Why should I have my horse castrated (gelded)?
Unless you intend to use your colt for breeding we recommend getting him castrated. Geldings are far easier to handle and less unpredictable than stallions. Owning a stallion is a responsibility which cannot be taken lightly and will require suitable handling facilities and staff.
Everyone has their own opinion on the best age at which to castrate horses. Gelding a young colt is a simpler operation which carries less risk of bleeding and will mean that your horse should not develop ‘coltish’ tendencies. Some horses are purposely castrated when they are older as stallion traits such as a crest are desired.
How is it done?
(i) Standing sedation: In general, colts that are about 13hh or larger will be sedated and castrated using an ‘Open’ technique. They are larger enough to see and reach underneath! After sedating the horse, local anaesthetic is injected into the testicles. An incision is made and a surgical instrument called an emasculator is used to cut and crush the tissues leading down to the testicles
(ii) General anaesthetic: Younger colts or shorter patients (such as Shetlands) are usually given a short general anaesthetic and castrated using a ’Closed’ technique. The testicle is not cut into and a ligature is used to reduce bleeding. Older stallions with larger blood vessels will probably be anaesthetised so the risk of haemorrhage can be reduced
Which is the best method?
There are pros and cons with each technique.
No general anaesthetic risks;
Simple, quicker surgery;
Greater risk of bleeding -Small risk of abdominal contents emerging through wound. This is called eventration. It is rare complication that is more likely in older draught-type horses that have a larger channel that connects the abdomen with the cavity around the testicles
Reduced risk of bleeding;
-Reduced risk of abdominal contents emerging through wound
-Good visualisation of structures
-Small risk from general anaesthetic
Discuss the best option for your horse with the veterinary surgeon. It will be a balance of factors such as age, temperament and facilities.
What to expect
Your horse will have been sedated (and possibly have had an anaesthetic) so will need to be starved for about two hours after the procedure to prevent colic or choke. Keep him quiet during this time.
The wounds will ooze some blood for a few hours after the operation. Get fly repellent on the area while he is quiet.
The skin incisions are not sutured to aid drainage of fluid from the wounds. Infection generally occurs if the wounds seal too quickly, so we encourage turnout to prevent this. If your horse is sore and reluctant to move around as normal then anti-inflammatories are used.
An antibiotic and tetanus cover will have been given routinely.
The wound area will swell two or three days after the surgery and then the sheath will be filled for a few days after that. Then the swelling should resolve
What is abnormal
Excessive bleeding: If there are more than the occasional drips of blood should prompt you to call the surgery. Please call the surgery IMMEDIATELY if you cannot count the drips.

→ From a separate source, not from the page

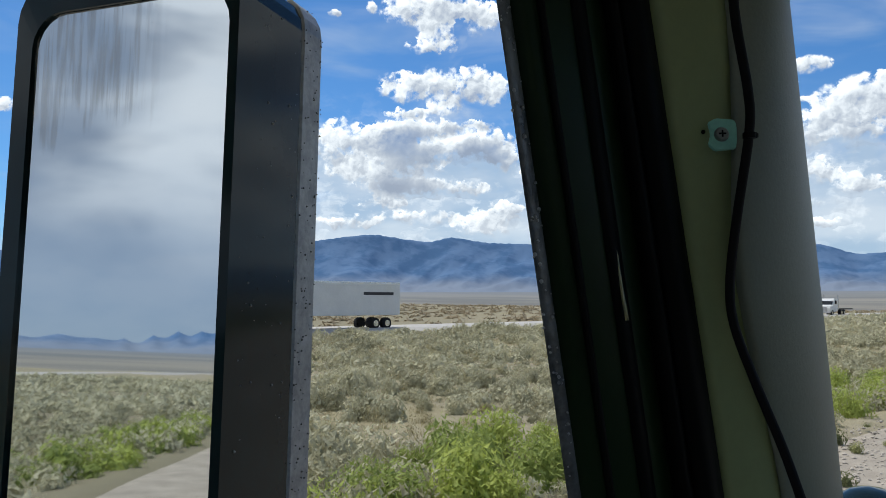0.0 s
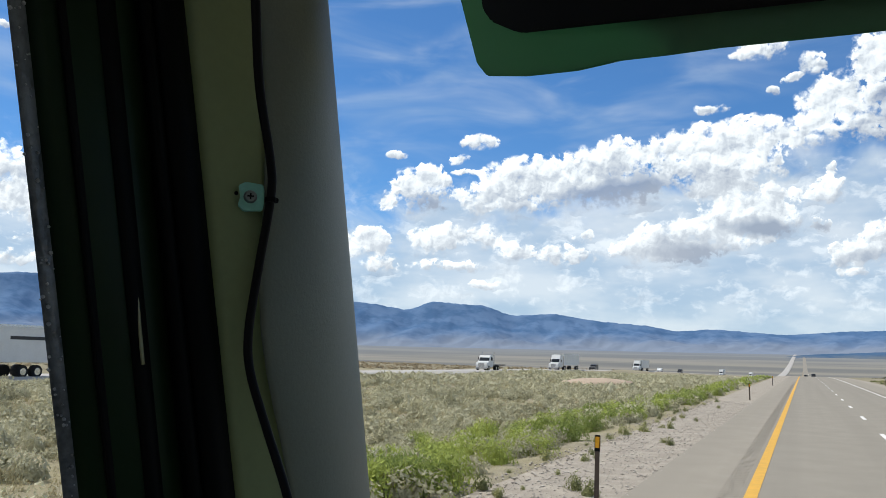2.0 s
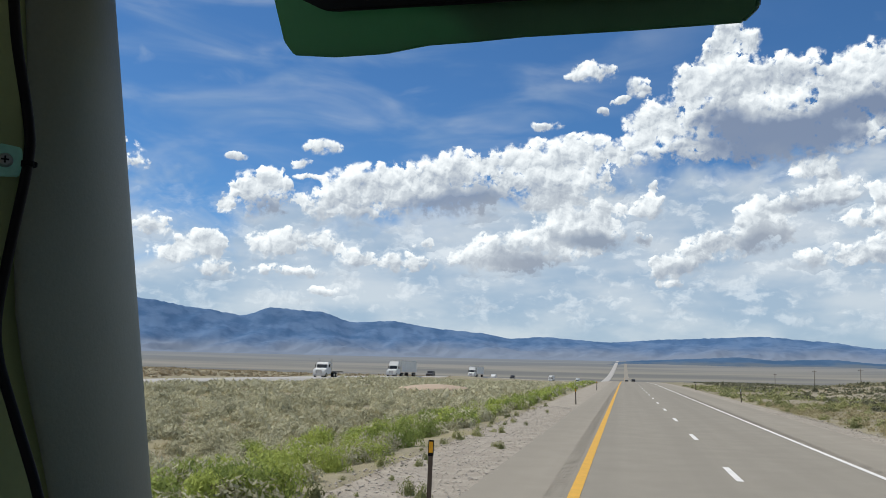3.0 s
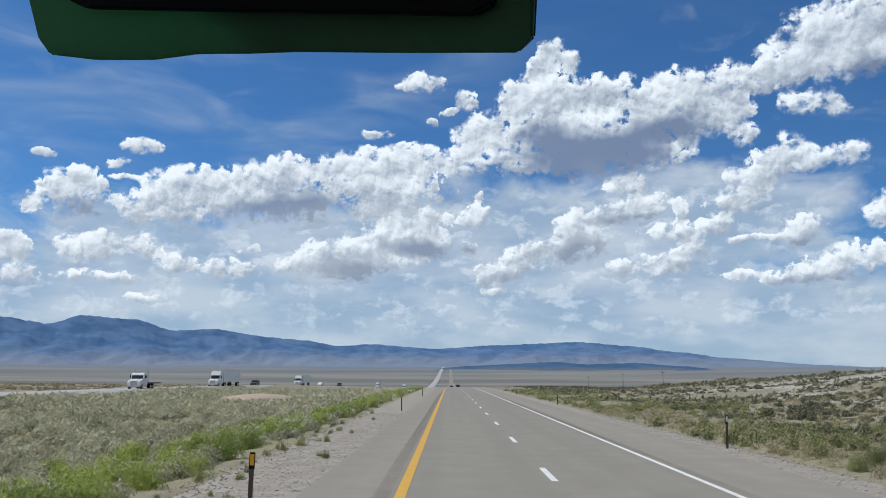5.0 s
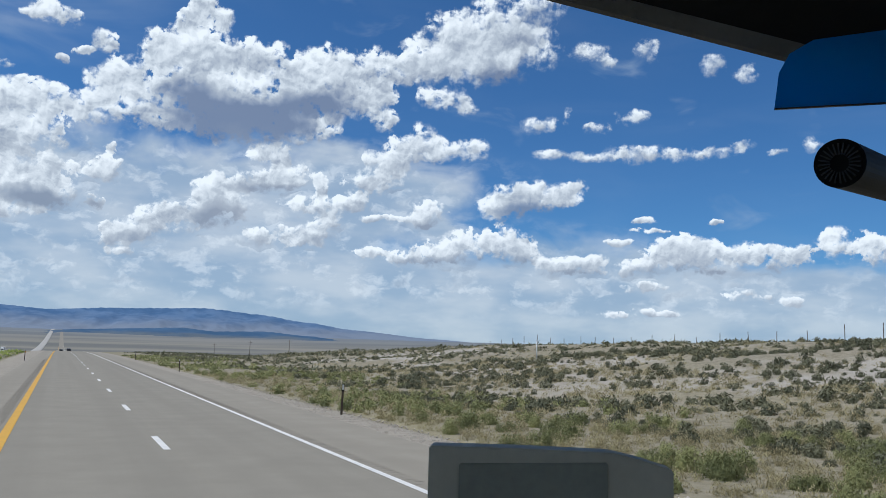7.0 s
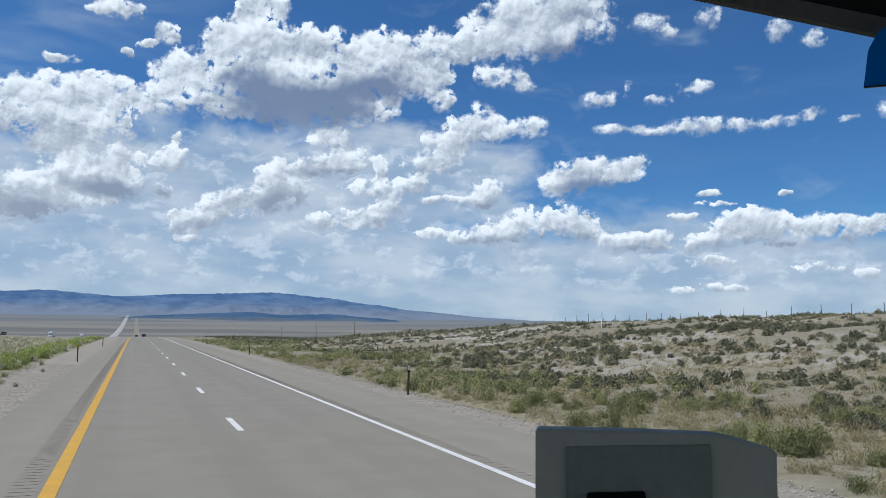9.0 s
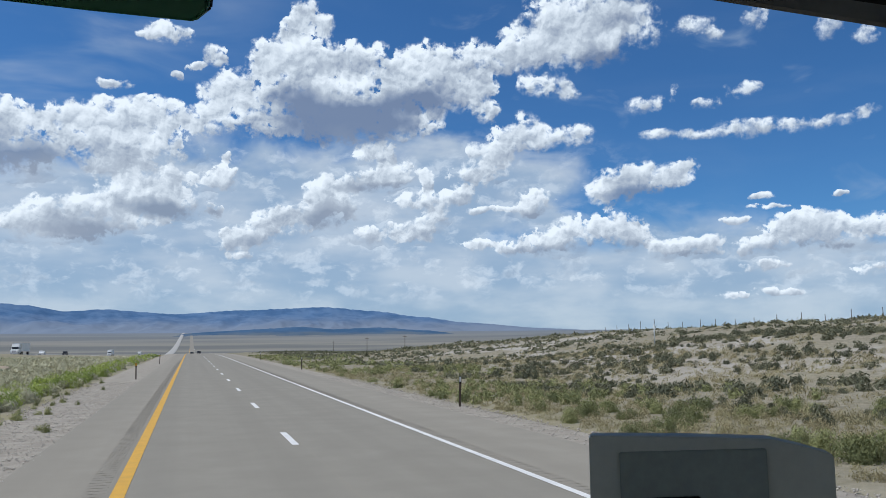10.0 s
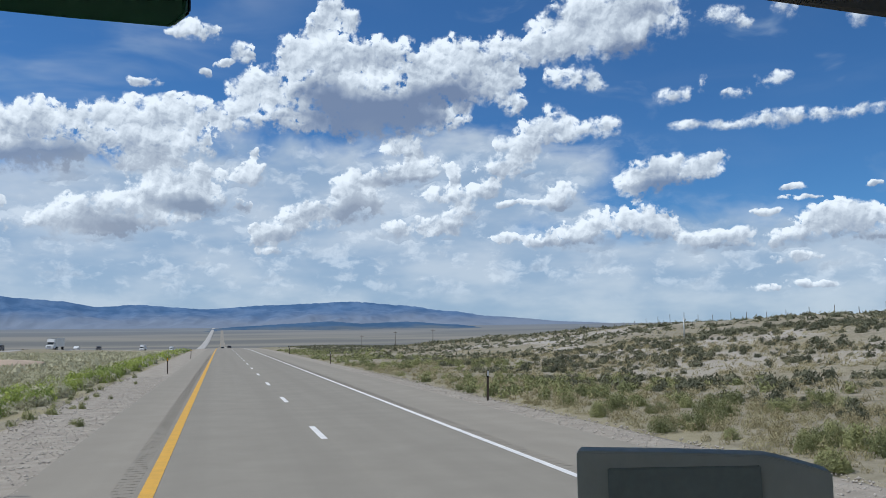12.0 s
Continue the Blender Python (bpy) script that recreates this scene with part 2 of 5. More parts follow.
def make_world():
    world = bpy.data.worlds.new("sky")
    scene.world = world
    world.use_nodes = True
    t = world.node_tree
    t.nodes.clear()
    out = t.nodes.new("ShaderNodeOutputWorld")
    sky = t.nodes.new("ShaderNodeTexSky")
    sky.sky_type, sky.sun_disc = "NISHITA", False
    sky.sun_elevation, sky.sun_rotation = SUN_EL, SUN_AZ
    sky.altitude, sky.air_density, sky.dust_density, sky.ozone_density = 1500, 1.0, 0.3, 2.0
    clear = t.nodes.new("ShaderNodeBackground")
    tint = mix_node(t, 1.0, sky.outputs[0], (0.51, 0.85, 1.11), "MULTIPLY")
    t.links.new(tint, clear.inputs["Color"])
    clear.inputs["Strength"].default_value = 0.090

    where = t.nodes.new("ShaderNodeTexCoord")
    split = t.nodes.new("ShaderNodeSeparateXYZ")
    t.links.new(where.outputs["Generated"], split.inputs[0])
    az = math_node(t, "MULTIPLY", math_node(t, "ARCTAN2", split.outputs["X"], split.outputs["Y"]), 57.29578)
    el = math_node(t, "MULTIPLY", math_node(t, "ARCSINE", split.outputs["Z"]), 57.29578)
    joined = t.nodes.new("ShaderNodeCombineXYZ")
    t.links.new(az, joined.inputs[0])
    t.links.new(el, joined.inputs[1])
    p = joined.outputs[0]
    # billows: the place is shifted by coarse and fine noise
    coarse = vector_node(t, "SUBTRACT", noise_node(t, p, 0.35, 2).outputs["Color"], (0.5, 0.5, 0.5))
    fine = vector_node(t, "SUBTRACT", noise_node(t, p, 0.9, 3, 0.5).outputs["Color"], (0.5, 0.5, 0.5))
    shift = vector_node(t, "ADD", vector_node(t, "MULTIPLY", coarse, (0.9, 0.6, 0)), vector_node(t, "MULTIPLY", fine, (1.0, 0.8, 0)))
    q = vector_node(t, "MULTIPLY", vector_node(t, "ADD", p, shift), (1, 1, 0))
    heaps = heap_group("cumulus", CUMULUS, 1.32, True)
    bases = heap_group("cloud undersides", UNDERSIDES, 1.5)
    milk = heap_group("milky layer", MILKY, 1.3)

    def group_value(group, place):
        node = t.nodes.new("ShaderNodeGroup")
        node.node_tree = group
        t.links.new(place, node.inputs[0])
        return node.outputs[0]

    def grain(place, scale, detail, rough):
        return noise_node(t, place, scale, detail, rough).outputs[0]

    def billow(place, scale, detail):
        """Rounded heads with creases between them, from 0 in a crease to 1 on top."""
        node = t.nodes.new("ShaderNodeTexVoronoi")
        node.voronoi_dimensions, node.feature = "2D", "SMOOTH_F1"
        node.inputs["Scale"].default_value, node.inputs["Detail"].default_value = scale, detail
        node.inputs["Roughness"].default_value, node.inputs["Smoothness"].default_value = 0.55, 0.12
        node.normalize = True
        t.links.new(place, node.inputs["Vector"])
        return math_node(t, "SUBTRACT", 1.0, node.outputs["Distance"])

    swirl = vector_node(t, "ADD", p, vector_node(t, "MULTIPLY", fine, (0.9, 0.9, 0)))
    sunward = vector_node(t, "ADD", swirl, (-0.18, 0.34, 0))
    big_a, big_b = billow(swirl, 0.72, 2.4), billow(sunward, 0.72, 2.4)
    small_a, small_b = billow(swirl, 1.5, 3), billow(vector_node(t, "ADD", swirl, (-0.05, 0.11, 0)), 1.5, 3)
    fluff_a, fluff_b = grain(p, 1.1, 8, 0.61), grain(vector_node(t, "ADD", p, (-0.07, 0.15, 0)), 1.1, 8, 0.61)
    gaps = grain(p, 0.42, 4, 0.55)
    heap = t.nodes.new("ShaderNodeGroup")
    heap.node_tree = heaps
    t.links.new(q, heap.inputs[0])
    thick = heap.outputs[0]
    lean = t.nodes.new("ShaderNodeSeparateXYZ")
    t.links.new(heap.outputs[1], lean.inputs[0])

    def weigh(*terms):
        """The sum of values, each less its middle and times its weight."""
        total = None
        for value, middle, weight in terms:
            term = math_node(t, "MULTIPLY", math_node(t, "SUBTRACT", value, middle), weight)
            total = term if total is None else math_node(t, "ADD", total, term)
        return total

    ragged = weigh((big_a, 0.62, 1.1), (fluff_a, 0.5, 3.0), (small_a, 0.62, 1.2), (gaps, 0.5, 1.4))
    loose = math_node(t, "MULTIPLY", math_node(t, "MULTIPLY", thick, 2.6, clamp=True), ramp_node(t, thick, 0.6, 1.5, 1.0, 0.45))
    dense = math_node(t, "ADD", thick, math_node(t, "MULTIPLY", ragged, loose))
    low_side = math_node(t, "MULTIPLY", lean.outputs["Y"], -1.0, clamp=True)
    frayed = math_node(t, "ADD", ramp_node(t, grain(p, 0.8, 3, 0.5), 0.40, 0.62, 0.20, 0.85), math_node(t, "MULTIPLY", ramp_node(t, az, 18, 34), ramp_node(t, el, 9, 14, 0.0, 0.7)))
    soft_edge = math_node(t, "DIVIDE", math_node(t, "SUBTRACT", dense, 0.21), math_node(t, "ADD", frayed, math_node(t, "MULTIPLY", low_side, 0.8)))
    cover = ramp_node(t, soft_edge, 0.0, 1.0)
    # sunlit tops and grey undersides
    deep = ramp_node(t, dense, 0.45, 1.8, 1.0, 0.55)
    wide_a, wide_b = billow(swirl, 0.26, 1), billow(vector_node(t, "ADD", swirl, (-0.35, 0.75, 0)), 0.26, 1)
    relief = math_node(t, "ADD", math_node(t, "MULTIPLY", math_node(t, "SUBTRACT", big_b, big_a), 2.1), math_node(t, "MULTIPLY", math_node(t, "SUBTRACT", small_b, small_a), 1.0))
    relief = math_node(t, "ADD", relief, math_node(t, "MULTIPLY", math_node(t, "SUBTRACT", fluff_b, fluff_a), 1.1))
    base = group_value(bases, q)
    # broad undersides are smooth
    shade = math_node(t, "MULTIPLY", relief, math_node(t, "MULTIPLY", deep, ramp_node(t, base, 0.1, 0.8, 1.0, 0.22)))
    shade = math_node(t, "ADD", shade, math_node(t, "MULTIPLY", math_node(t, "SUBTRACT", wide_b, wide_a), 1.1))
    shade = math_node(t, "ADD", shade, math_node(t, "MULTIPLY", lean.outputs["Y"], -0.75))
    shade = math_node(t, "ADD", shade, math_node(t, "MULTIPLY", lean.outputs["X"], 0.22))
    shade = math_node(t, "ADD", shade, math_node(t, "MULTIPLY", ramp_node(t, base, 0.0, 2.2, kind="LINEAR"), 2.5))
    shade = math_node(t, "ADD", shade, math_node(t, "MULTIPLY", math_node(t, "MINIMUM", dense, 1.8), 0.26))
    shade = math_node(t, "ADD", shade, math_node(t, "MULTIPLY", math_node(t, "SUBTRACT", gaps, 0.5), -0.5))
    shade = ramp_node(t, shade, -0.22, 1.25, kind="LINEAR")
    # shaded undersides are thin and melt into the layer behind
    cover = math_node(t, "MULTIPLY", cover, ramp_node(t, shade, 0.40, 0.95, 1.0, 0.72))
    colour = mix_node(t, ramp_node(t, shade, 0.0, 0.42, kind="LINEAR"), (1.06, 1.10, 1.09), (0.64, 0.695, 0.735))
    colour = mix_node(t, ramp_node(t, shade, 0.38, 1.0, kind="LINEAR"), colour, (0.28, 0.315, 0.385))

    # a milky layer low over the horizon, with small scraps in it, and thin cirrus higher up
    stretched = vector_node(t, "MULTIPLY", p, (0.24, 0.42, 1))
    layer = math_node(t, "ADD", group_value(milk, q), ramp_node(t, el, 7.0, 0.0, 0.0, 0.9))
    layer_grain = noise_node(t, stretched, 0.8, 4, 0.5, 0.5).outputs[0]
    veil = math_node(t, "MULTIPLY", ramp_node(t, math_node(t, "ADD", layer, math_node(t, "MULTIPLY", math_node(t, "SUBTRACT", layer_grain, 0.5), 1.7)), 0.16, 0.85), 0.86)
    wisp_grain = noise_node(t, vector_node(t, "MULTIPLY", p, (0.10, 0.36, 1)), 1.0, 4, 0.5, 0.5).outputs[0]
    wisps = math_node(t, "MULTIPLY", ramp_node(t, wisp_grain, 0.40, 0.85), ramp_node(t, az, 12.0, -12.0, 0.04, 0.46))
    veil = math_node(t, "MAXIMUM", veil, wisps)
    behind = ramp_node(t, split.outputs["Y"], 0.1, -0.5)
    scraps = noise_node(t, vector_node(t, "MULTIPLY", q, (0.55, 1.0, 1)), 0.8, 6, 0.58).outputs[0]
    scraps = math_node(t, "MULTIPLY", ramp_node(t, scraps, 0.48, 0.62), math_node(t, "MULTIPLY", ramp_node(t, el, 1.5, 4.0), math_node(t, "MINIMUM", group_value(milk, p), 1.0)))
    cover = math_node(t, "MAXIMUM", math_node(t, "MULTIPLY", cover, ramp_node(t, behind, 0.0, 1.0, 1.0, 0.0)), math_node(t, "MULTIPLY", scraps, ramp_node(t, behind, 0.0, 1.0, 0.36, 0.0)))
    streak = noise_node(t, vector_node(t, "MULTIPLY", p, (0.13, 0.34, 1)), 1.0, 4, 0.5).outputs[0]
    veil_colour = mix_node(t, ramp_node(t, streak, 0.36, 0.66), (0.42, 0.53, 0.64), (0.68, 0.735, 0.765))
    # rain clouds stand behind
    heavy = noise_node(t, vector_node(t, "MULTIPLY", p, (0.05, 0.095, 1)), 1.0, 4, 0.45, 0.3).outputs[0]
    storm = mix_node(t, ramp_node(t, heavy, 0.42, 0.60), (0.20, 0.24, 0.31), (0.80, 0.82, 0.83))
    storm = mix_node(t, ramp_node(t, el, 3.0, 15.0), (0.26, 0.32, 0.42), storm)
    veil_colour = mix_node(t, math_node(t, "MULTIPLY", behind, 0.85), veil_colour, storm)
    veil = math_node(t, "MAXIMUM", veil, math_node(t, "MULTIPLY", behind, 0.9))
    hazy, cloud = t.nodes.new("ShaderNodeBackground"), t.nodes.new("ShaderNodeBackground")
    t.links.new(veil_colour, hazy.inputs["Color"])
    t.links.new(colour, cloud.inputs["Color"])
    first, second = t.nodes.new("ShaderNodeMixShader"), t.nodes.new("ShaderNodeMixShader")
    for node, factor, a, b in ((first, veil, clear, hazy), (second, cover, first, cloud)):
        t.links.new(factor, node.inputs[0])
        t.links.new(a.outputs[0], node.inputs[1])
        t.links.new(b.outputs[0], node.inputs[2])
    t.links.new(second.outputs[0], out.inputs["Surface"])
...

Excessive swelling: The amount of swelling varies with each patient but if it is larger than a satsuma or your horse is uncomfortable please contact the surgery.
Eventration: As mentioned previously, a rare complication is abdominal contents emerging at the wound. This could be fat or bowel itself. If you notice anything hanging from the wound call the surgery IMMEDIATELY.
If your horse is still sleepy an hour after the surgery or shows signs of colic please contact the surgery.